··· DATASET EXCERPT ···

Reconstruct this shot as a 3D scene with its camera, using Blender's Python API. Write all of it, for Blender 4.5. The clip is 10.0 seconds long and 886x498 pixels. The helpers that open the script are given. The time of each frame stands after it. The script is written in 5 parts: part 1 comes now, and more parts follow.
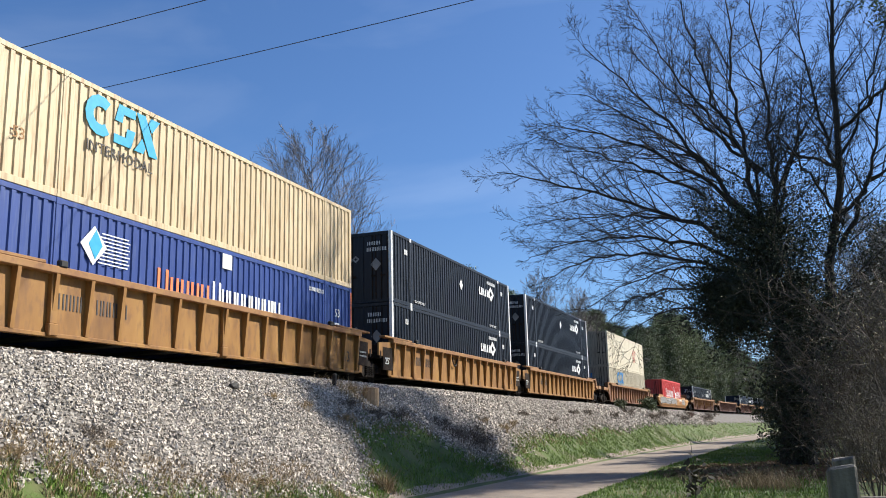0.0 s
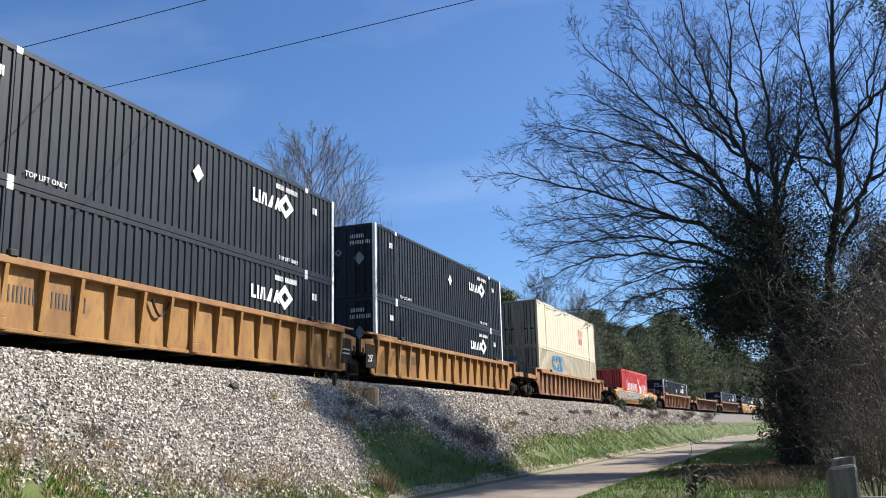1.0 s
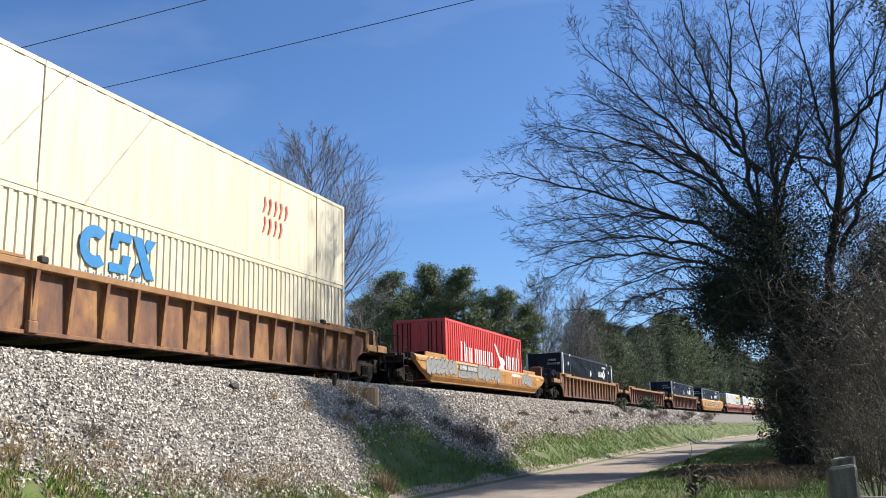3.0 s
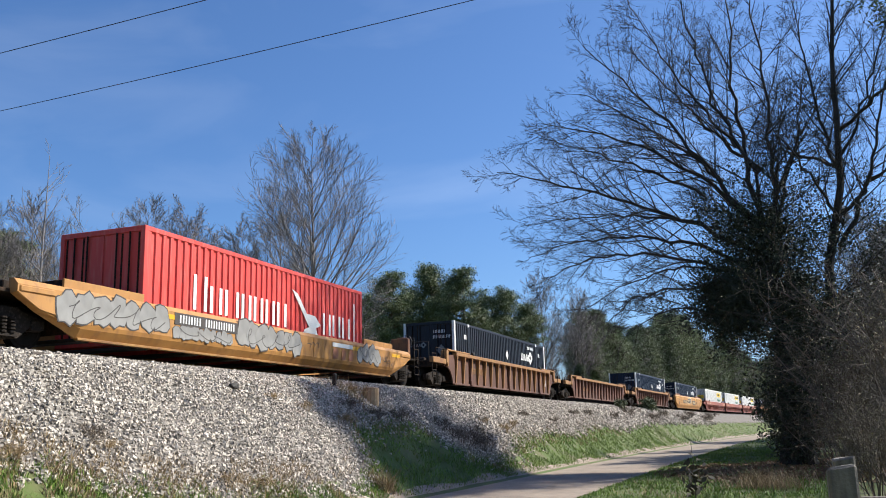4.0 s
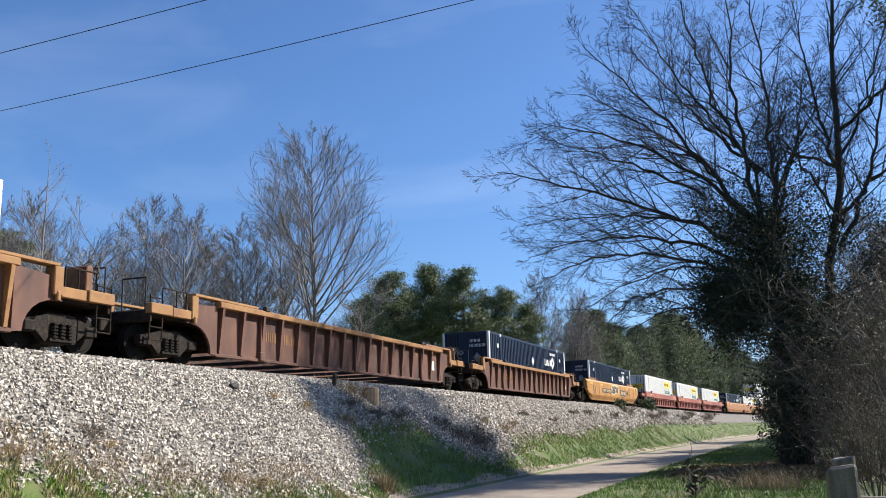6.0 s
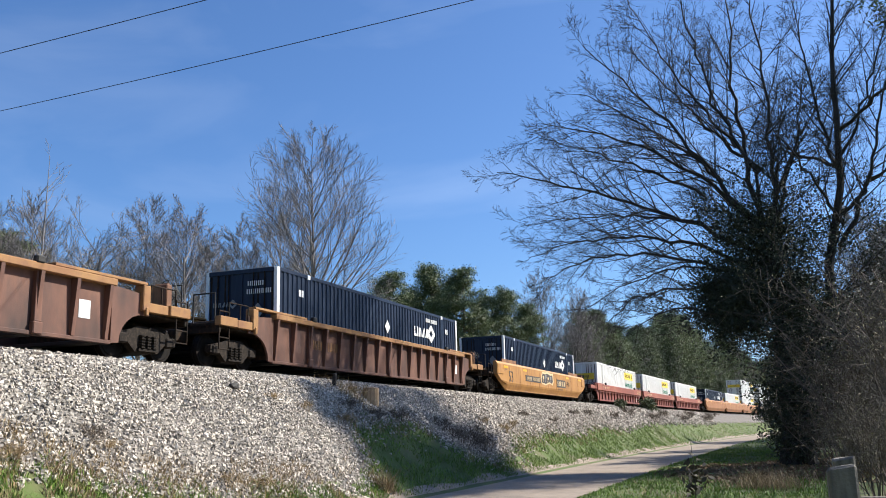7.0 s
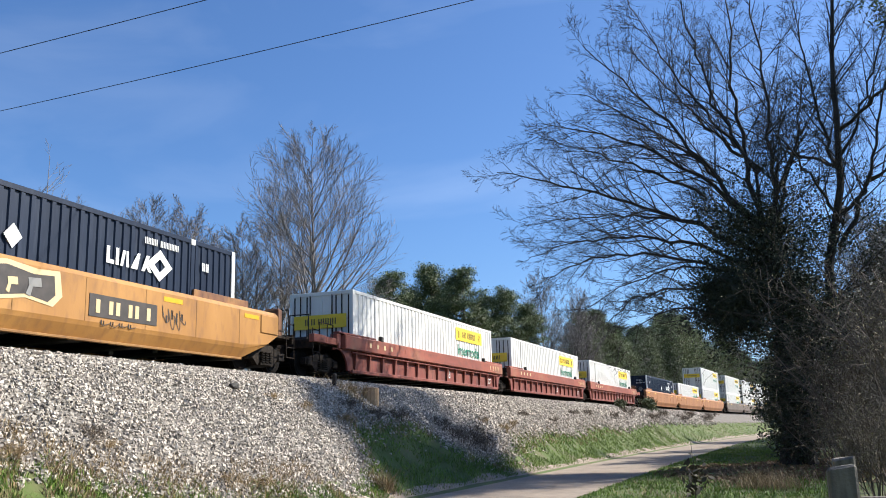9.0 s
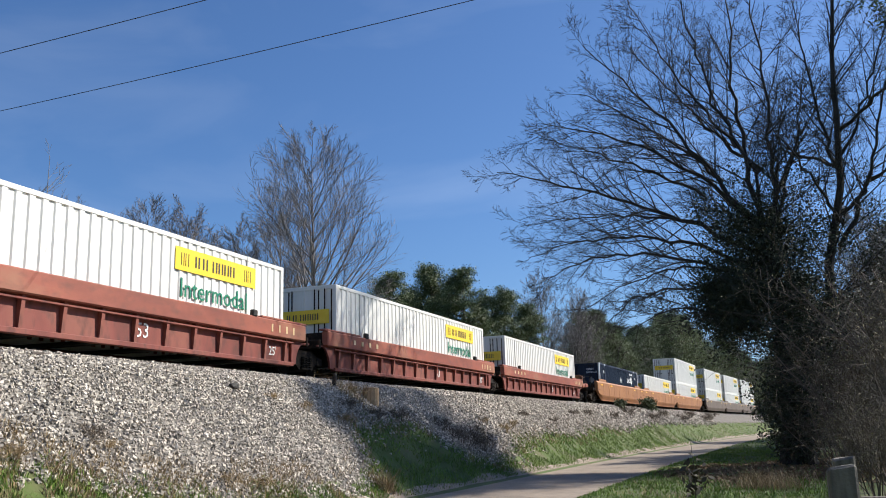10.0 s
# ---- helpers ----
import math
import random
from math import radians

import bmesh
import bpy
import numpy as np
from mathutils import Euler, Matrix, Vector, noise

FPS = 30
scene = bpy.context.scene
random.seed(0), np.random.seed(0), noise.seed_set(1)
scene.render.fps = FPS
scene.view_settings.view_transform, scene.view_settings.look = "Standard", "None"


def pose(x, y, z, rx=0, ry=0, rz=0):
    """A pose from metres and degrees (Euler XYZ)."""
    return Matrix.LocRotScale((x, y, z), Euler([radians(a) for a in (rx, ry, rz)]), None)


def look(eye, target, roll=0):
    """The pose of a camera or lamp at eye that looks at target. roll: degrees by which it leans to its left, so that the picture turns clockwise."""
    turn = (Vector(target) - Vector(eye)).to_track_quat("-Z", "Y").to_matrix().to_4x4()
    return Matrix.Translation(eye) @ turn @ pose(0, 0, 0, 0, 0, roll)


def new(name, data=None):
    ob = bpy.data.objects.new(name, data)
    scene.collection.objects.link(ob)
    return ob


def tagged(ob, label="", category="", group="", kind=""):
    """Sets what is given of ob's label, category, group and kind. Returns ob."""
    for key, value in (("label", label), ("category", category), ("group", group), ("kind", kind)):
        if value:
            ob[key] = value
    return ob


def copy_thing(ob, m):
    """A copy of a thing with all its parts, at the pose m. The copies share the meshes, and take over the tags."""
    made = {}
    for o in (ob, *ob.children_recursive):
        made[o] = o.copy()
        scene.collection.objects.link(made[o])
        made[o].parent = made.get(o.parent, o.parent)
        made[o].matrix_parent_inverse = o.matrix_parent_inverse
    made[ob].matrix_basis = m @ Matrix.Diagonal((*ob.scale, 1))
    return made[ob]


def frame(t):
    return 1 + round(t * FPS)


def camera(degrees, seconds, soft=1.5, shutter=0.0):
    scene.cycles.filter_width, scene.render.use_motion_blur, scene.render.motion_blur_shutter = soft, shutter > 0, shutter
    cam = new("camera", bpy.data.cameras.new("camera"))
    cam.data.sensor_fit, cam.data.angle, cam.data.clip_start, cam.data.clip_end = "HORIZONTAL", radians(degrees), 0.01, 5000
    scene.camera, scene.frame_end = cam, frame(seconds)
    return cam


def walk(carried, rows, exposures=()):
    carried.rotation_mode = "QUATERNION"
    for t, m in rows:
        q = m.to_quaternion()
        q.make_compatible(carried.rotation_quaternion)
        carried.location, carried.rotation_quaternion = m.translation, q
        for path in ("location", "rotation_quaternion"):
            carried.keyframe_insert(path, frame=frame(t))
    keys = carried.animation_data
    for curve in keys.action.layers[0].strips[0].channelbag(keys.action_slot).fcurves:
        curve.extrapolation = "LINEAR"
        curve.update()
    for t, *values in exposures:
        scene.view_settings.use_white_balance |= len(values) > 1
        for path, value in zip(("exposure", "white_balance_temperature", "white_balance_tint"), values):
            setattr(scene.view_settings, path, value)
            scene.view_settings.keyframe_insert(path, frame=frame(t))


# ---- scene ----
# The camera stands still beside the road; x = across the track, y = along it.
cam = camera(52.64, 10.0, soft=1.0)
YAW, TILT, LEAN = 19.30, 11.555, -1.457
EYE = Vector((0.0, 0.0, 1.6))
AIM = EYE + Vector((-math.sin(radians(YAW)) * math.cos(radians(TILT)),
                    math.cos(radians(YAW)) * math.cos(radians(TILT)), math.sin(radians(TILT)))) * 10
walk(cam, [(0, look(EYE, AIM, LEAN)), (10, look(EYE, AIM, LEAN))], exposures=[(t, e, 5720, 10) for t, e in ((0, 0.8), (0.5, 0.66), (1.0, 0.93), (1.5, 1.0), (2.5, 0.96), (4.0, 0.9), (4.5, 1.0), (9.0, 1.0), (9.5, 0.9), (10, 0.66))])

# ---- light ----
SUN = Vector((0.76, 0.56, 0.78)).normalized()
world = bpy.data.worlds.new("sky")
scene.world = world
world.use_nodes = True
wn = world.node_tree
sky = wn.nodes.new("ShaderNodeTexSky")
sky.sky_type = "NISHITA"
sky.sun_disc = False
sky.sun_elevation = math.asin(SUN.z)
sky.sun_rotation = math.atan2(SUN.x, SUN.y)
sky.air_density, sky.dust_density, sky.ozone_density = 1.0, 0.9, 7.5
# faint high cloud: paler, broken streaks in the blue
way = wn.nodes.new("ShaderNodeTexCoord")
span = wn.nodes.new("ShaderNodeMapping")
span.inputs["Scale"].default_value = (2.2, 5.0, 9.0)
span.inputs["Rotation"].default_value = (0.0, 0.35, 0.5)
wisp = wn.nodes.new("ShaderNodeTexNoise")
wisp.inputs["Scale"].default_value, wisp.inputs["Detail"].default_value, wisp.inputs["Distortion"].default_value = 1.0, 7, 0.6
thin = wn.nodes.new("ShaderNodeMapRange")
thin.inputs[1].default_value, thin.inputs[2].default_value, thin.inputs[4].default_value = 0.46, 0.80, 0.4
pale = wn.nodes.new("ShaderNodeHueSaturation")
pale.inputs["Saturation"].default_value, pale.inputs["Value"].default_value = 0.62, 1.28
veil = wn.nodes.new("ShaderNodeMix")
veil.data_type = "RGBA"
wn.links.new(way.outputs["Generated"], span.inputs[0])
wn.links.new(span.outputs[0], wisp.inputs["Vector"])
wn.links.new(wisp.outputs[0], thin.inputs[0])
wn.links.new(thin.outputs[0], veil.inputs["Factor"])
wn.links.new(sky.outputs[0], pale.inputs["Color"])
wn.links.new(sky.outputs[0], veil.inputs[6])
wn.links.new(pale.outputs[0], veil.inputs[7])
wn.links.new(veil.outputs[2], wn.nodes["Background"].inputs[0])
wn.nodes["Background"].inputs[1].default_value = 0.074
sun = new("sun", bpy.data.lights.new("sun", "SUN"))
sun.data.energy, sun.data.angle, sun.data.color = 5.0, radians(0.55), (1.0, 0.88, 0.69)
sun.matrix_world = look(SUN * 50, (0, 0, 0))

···

> TASK PROMPT: Filter the data for the string "radians" and copy every line that has it.

> TASK RESULT:
from math import radians
    return Matrix.LocRotScale((x, y, z), Euler([radians(a) for a in (rx, ry, rz)]), None)
    cam.data.sensor_fit, cam.data.angle, cam.data.clip_start, cam.data.clip_end = "HORIZONTAL", radians(degrees), 0.01, 5000
AIM = EYE + Vector((-math.sin(radians(YAW)) * math.cos(radians(TILT)),
                    math.cos(radians(YAW)) * math.cos(radians(TILT)), math.sin(radians(TILT)))) * 10
sun.data.energy, sun.data.angle, sun.data.color = 5.0, radians(0.55), (1.0, 0.88, 0.69)